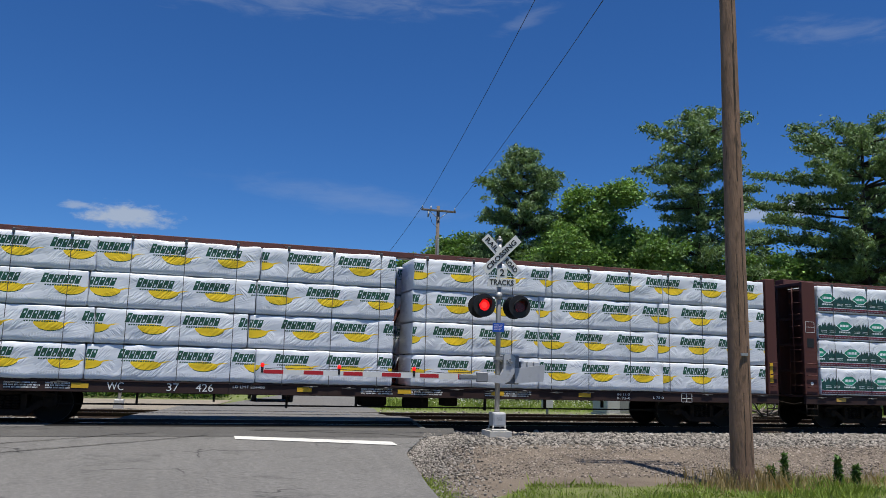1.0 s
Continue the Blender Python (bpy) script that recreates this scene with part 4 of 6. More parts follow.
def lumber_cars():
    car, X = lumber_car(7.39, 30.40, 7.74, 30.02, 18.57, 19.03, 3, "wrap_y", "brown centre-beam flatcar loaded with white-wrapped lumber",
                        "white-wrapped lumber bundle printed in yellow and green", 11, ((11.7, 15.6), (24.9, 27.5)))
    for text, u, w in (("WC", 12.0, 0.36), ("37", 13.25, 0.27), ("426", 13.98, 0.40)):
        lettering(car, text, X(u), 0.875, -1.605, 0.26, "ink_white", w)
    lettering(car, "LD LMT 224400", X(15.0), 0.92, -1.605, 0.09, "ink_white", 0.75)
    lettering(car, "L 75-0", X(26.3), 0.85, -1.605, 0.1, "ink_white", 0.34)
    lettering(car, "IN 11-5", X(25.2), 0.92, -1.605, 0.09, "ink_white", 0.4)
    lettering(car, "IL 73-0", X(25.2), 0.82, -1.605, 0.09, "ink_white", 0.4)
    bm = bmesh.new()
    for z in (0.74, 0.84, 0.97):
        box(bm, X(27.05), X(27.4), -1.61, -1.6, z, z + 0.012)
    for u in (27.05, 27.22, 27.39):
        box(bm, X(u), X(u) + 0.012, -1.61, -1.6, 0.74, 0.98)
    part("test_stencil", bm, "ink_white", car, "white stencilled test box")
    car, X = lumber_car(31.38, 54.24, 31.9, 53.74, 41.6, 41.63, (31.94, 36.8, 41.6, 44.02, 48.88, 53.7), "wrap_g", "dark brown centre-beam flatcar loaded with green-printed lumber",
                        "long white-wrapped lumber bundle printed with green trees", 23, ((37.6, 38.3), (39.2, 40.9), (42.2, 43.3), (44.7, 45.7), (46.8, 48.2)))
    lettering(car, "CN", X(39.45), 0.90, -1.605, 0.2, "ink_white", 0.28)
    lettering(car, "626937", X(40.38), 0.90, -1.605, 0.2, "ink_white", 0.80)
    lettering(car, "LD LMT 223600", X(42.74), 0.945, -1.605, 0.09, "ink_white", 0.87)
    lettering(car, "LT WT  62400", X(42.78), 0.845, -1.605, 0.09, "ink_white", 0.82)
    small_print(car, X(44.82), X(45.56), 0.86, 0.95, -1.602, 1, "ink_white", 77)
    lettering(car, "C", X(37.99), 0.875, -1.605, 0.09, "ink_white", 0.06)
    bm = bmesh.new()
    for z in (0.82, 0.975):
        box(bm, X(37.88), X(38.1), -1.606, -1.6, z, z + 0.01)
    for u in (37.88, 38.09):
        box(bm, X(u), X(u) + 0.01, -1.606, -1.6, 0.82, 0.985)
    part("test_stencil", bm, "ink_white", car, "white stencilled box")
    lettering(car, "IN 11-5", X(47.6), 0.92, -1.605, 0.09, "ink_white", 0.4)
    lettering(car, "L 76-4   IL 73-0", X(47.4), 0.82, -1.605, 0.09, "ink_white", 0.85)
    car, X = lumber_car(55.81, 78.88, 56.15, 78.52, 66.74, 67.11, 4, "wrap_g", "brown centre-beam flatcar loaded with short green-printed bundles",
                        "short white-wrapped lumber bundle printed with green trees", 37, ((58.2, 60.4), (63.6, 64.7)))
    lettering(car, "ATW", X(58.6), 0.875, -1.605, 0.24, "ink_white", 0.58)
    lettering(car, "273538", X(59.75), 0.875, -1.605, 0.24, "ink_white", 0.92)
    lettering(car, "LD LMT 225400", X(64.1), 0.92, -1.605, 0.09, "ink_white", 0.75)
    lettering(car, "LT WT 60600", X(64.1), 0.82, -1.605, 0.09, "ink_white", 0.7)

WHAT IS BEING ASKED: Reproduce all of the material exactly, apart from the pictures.

RESULT OF THE EXERCISE:
1.0 s
Continue the Blender Python (bpy) script that recreates this scene with part 4 of 6. More parts follow.
def lumber_cars():
    car, X = lumber_car(7.39, 30.40, 7.74, 30.02, 18.57, 19.03, 3, "wrap_y", "brown centre-beam flatcar loaded with white-wrapped lumber",
                        "white-wrapped lumber bundle printed in yellow and green", 11, ((11.7, 15.6), (24.9, 27.5)))
    for text, u, w in (("WC", 12.0, 0.36), ("37", 13.25, 0.27), ("426", 13.98, 0.40)):
        lettering(car, text, X(u), 0.875, -1.605, 0.26, "ink_white", w)
    lettering(car, "LD LMT 224400", X(15.0), 0.92, -1.605, 0.09, "ink_white", 0.75)
    lettering(car, "L 75-0", X(26.3), 0.85, -1.605, 0.1, "ink_white", 0.34)
    lettering(car, "IN 11-5", X(25.2), 0.92, -1.605, 0.09, "ink_white", 0.4)
    lettering(car, "IL 73-0", X(25.2), 0.82, -1.605, 0.09, "ink_white", 0.4)
    bm = bmesh.new()
    for z in (0.74, 0.84, 0.97):
        box(bm, X(27.05), X(27.4), -1.61, -1.6, z, z + 0.012)
    for u in (27.05, 27.22, 27.39):
        box(bm, X(u), X(u) + 0.012, -1.61, -1.6, 0.74, 0.98)
    part("test_stencil", bm, "ink_white", car, "white stencilled test box")
    car, X = lumber_car(31.38, 54.24, 31.9, 53.74, 41.6, 41.63, (31.94, 36.8, 41.6, 44.02, 48.88, 53.7), "wrap_g", "dark brown centre-beam flatcar loaded with green-printed lumber",
                        "long white-wrapped lumber bundle printed with green trees", 23, ((37.6, 38.3), (39.2, 40.9), (42.2, 43.3), (44.7, 45.7), (46.8, 48.2)))
    lettering(car, "CN", X(39.45), 0.90, -1.605, 0.2, "ink_white", 0.28)
    lettering(car, "626937", X(40.38), 0.90, -1.605, 0.2, "ink_white", 0.80)
    lettering(car, "LD LMT 223600", X(42.74), 0.945, -1.605, 0.09, "ink_white", 0.87)
    lettering(car, "LT WT  62400", X(42.78), 0.845, -1.605, 0.09, "ink_white", 0.82)
    small_print(car, X(44.82), X(45.56), 0.86, 0.95, -1.602, 1, "ink_white", 77)
    lettering(car, "C", X(37.99), 0.875, -1.605, 0.09, "ink_white", 0.06)
    bm = bmesh.new()
    for z in (0.82, 0.975):
        box(bm, X(37.88), X(38.1), -1.606, -1.6, z, z + 0.01)
    for u in (37.88, 38.09):
        box(bm, X(u), X(u) + 0.01, -1.606, -1.6, 0.82, 0.985)
    part("test_stencil", bm, "ink_white", car, "white stencilled box")
    lettering(car, "IN 11-5", X(47.6), 0.92, -1.605, 0.09, "ink_white", 0.4)
    lettering(car, "L 76-4   IL 73-0", X(47.4), 0.82, -1.605, 0.09, "ink_white", 0.85)
    car, X = lumber_car(55.81, 78.88, 56.15, 78.52, 66.74, 67.11, 4, "wrap_g", "brown centre-beam flatcar loaded with short green-printed bundles",
                        "short white-wrapped lumber bundle printed with green trees", 37, ((58.2, 60.4), (63.6, 64.7)))
    lettering(car, "ATW", X(58.6), 0.875, -1.605, 0.24, "ink_white", 0.58)
    lettering(car, "273538", X(59.75), 0.875, -1.605, 0.24, "ink_white", 0.92)
    lettering(car, "LD LMT 225400", X(64.1), 0.92, -1.605, 0.09, "ink_white", 0.75)
    lettering(car, "LT WT 60600", X(64.1), 0.82, -1.605, 0.09, "ink_white", 0.7)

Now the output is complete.